Saturday, December 10, 2011

Is this abuse or did I deserve it?

I've not been the best kid I know I've taken drugs, got pissed, been arrested and the list goes on but I'm trying to do better now. I started smokin weed just after my mum died and I find it really hepls me to feel better when I get depressed. If I tell my dad am feeling down he just tells me to be a man and that just makes me feel worse. My dad found some coke I had in my coat pocket and when I got home my dad was waiting for me drunk and he held me to the floor and belted me and now I have big bruises on my legs and my back. I feel really angry with him and I don't no if I can forgive him. He's always getting drunk and doing things but thats ok for him but its different if i do anything. He never cares about how I feel and I don't think i even love him and I don't think he cares much about me.
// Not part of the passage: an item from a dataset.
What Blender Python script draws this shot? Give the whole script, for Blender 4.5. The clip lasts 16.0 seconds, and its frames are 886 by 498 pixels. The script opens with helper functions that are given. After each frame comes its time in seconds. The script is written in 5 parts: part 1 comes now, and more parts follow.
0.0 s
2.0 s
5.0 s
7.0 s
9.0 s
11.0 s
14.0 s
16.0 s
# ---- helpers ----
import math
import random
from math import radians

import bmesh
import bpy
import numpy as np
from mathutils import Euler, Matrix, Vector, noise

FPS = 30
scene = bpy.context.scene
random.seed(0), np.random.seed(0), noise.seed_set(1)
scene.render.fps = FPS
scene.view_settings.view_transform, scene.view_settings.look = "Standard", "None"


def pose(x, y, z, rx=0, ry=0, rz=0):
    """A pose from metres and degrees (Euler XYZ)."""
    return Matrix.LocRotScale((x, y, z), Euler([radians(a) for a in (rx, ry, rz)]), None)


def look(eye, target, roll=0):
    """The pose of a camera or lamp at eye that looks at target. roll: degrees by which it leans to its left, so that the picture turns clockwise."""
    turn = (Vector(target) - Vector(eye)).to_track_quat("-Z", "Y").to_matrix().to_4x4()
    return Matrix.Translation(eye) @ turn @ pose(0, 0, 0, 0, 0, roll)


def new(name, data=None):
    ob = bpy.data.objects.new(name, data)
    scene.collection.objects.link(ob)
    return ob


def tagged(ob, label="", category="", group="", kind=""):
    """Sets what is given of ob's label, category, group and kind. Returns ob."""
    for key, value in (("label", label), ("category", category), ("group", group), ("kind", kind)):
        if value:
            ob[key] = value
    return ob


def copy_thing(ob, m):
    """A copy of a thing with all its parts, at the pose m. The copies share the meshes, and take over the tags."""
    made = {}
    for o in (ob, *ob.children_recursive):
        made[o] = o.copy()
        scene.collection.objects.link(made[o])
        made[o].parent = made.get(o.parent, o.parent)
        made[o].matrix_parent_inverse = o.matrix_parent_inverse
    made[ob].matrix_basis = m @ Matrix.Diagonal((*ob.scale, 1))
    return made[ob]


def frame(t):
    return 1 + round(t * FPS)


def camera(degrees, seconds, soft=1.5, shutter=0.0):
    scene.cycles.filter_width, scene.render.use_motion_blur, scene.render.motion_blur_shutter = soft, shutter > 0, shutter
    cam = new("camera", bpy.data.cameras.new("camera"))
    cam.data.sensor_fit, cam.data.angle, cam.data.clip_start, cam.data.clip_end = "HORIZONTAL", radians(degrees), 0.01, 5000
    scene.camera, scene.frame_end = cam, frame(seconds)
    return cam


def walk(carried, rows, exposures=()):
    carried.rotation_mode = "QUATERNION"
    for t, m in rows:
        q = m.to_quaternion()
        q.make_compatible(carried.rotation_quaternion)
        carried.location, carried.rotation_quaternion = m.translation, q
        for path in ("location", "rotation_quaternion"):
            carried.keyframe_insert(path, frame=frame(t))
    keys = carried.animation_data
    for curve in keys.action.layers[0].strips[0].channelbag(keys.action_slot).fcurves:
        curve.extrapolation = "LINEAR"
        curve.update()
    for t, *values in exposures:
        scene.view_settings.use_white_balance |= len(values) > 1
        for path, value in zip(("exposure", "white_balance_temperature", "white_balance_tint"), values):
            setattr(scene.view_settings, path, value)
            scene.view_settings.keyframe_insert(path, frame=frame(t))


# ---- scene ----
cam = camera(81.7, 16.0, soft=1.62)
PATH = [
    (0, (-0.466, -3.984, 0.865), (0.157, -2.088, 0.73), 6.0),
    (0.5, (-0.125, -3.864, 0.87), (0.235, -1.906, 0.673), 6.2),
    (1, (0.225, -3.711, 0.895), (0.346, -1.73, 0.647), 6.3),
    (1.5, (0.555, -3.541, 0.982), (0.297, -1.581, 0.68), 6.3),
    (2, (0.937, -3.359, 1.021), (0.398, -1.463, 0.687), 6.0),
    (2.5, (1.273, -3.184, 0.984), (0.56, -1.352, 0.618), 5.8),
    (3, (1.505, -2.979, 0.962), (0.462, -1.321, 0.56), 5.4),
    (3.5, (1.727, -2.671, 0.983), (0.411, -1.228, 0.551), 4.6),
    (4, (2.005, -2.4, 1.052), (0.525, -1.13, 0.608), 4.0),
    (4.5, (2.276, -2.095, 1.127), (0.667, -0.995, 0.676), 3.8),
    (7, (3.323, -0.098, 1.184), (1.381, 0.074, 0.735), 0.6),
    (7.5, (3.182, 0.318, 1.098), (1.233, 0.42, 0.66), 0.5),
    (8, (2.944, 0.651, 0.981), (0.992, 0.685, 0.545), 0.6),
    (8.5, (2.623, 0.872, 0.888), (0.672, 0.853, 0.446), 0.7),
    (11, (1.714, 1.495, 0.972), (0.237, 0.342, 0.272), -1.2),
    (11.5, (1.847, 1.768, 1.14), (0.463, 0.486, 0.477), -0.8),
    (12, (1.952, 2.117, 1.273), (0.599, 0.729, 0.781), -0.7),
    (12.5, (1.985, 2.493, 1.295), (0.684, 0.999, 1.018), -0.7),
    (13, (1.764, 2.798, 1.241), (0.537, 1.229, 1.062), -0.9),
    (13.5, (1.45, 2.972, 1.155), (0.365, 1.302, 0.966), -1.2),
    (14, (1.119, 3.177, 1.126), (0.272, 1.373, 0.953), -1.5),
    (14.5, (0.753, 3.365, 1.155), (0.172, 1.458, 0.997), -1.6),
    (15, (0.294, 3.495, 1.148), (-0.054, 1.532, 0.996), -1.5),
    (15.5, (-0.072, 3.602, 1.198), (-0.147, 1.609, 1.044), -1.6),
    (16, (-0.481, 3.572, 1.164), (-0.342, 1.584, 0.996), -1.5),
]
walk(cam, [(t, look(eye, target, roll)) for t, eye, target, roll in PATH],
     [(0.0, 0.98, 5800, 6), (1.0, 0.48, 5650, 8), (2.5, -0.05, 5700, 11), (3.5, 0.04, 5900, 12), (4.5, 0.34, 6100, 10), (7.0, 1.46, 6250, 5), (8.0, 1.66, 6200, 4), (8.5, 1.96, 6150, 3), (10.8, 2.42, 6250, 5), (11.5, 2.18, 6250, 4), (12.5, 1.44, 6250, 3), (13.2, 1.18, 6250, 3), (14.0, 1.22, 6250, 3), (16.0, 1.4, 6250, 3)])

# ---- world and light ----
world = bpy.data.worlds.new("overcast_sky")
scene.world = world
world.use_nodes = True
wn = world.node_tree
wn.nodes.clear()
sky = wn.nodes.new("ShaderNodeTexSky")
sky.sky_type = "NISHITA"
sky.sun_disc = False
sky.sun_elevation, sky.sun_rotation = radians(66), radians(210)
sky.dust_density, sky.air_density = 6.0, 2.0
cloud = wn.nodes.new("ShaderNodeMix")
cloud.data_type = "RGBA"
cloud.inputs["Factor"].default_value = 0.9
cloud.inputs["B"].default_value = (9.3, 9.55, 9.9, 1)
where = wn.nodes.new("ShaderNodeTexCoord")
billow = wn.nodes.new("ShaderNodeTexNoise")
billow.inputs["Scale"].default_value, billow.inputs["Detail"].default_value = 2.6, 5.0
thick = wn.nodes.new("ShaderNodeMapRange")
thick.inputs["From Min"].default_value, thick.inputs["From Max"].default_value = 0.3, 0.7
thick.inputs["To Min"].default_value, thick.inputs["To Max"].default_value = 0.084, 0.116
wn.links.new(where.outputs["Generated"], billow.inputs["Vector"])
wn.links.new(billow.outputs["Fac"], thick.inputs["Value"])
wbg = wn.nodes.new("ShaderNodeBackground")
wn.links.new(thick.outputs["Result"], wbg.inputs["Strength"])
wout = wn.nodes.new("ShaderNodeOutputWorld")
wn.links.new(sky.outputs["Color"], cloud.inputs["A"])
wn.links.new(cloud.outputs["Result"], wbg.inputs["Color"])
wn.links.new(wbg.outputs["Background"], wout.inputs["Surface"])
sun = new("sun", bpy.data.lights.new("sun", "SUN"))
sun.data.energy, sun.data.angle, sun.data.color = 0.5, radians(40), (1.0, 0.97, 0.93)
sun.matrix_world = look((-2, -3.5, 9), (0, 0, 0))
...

I'm sick of how he treats me, the only reason i take drugs is because it helps when i'm missing my mum but he never just talks to me and I don't know what to do. I am trying to give up drugs but I'm finding it a bit hard. I'm feeling angry that he belted me though cos I don't feel like I deserved it and he wouldn't even let me explain! He makes me feel so angry I wish he would just talk to me. I need to tell him I take more drugs but I'm trying to quite but how can I tell him in a way that won't make him want to kill me. I want to tell him I'm trying to stop but I need support but how shall i word it without him going mad? Help!